The introduction of rock 'n' roll occurred simultaneously with these developments. First heard on a feature film soundtrack when Bill Haley's song "Rock Around the Clock" was used under the titles of The Blackboard Jungle (1955), rock 'n' roll was initially limited to teen pics and used to target young audiences. In the 1970s soul could be heard on the soundtrack in films like Shaft (1971), for which Isaac Hayes wrote the songs as well as the background score. Rock 'n' roll ultimately functioned as a pressure point on the classical Hollywood film score and was an important influence in a new type of scoring that would emerge in the 1960s, the compilation score.

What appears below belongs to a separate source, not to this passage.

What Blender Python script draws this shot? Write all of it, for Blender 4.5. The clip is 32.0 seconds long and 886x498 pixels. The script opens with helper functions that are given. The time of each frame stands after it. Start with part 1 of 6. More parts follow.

In the 1940s and 1950s, modernist musical techniques, such as dissonance, atonality, striking rhythms, and unconventional instrumentation, made their way into Hollywood film scores such as Rózsa's for Spellbound and The Lost Weekend (both 1945, and both making use of the theremin, one of the first electronic instruments), and Rosenman's for East of Eden (1955) and Rebel Without a Cause (1955). The cutting edge of modernism, serial music, can be heard in Rosenman's score for The Cobweb (1955). Initially, electronic instrumentation was limited to horror films and science fiction or used for specific psychological effects (dream sequences, for instance), but it moved into the mainstream and high visibility with Giorgio Moroder's score for Midnight Express (1978) and Vangelis's for Blade Runner (1982). In the late twentieth century Philip Glass (b. 1937) brought minimalism out of the world of art music and into the film score. Characterized by repetitive musical
figures that disturb conventional notions of rhythm and time, Glass's mesmeric music first attracted attention in Koyaanisqatsi (1983) and The Thin Blue Line (1988). Glass's work in Hollywood has been limited ( The Hours in 2002 is his most high-profile score), but not his influence: the distinctive techniques of minimalism (but with more conventional tonality) can be heard in many Hollywood films.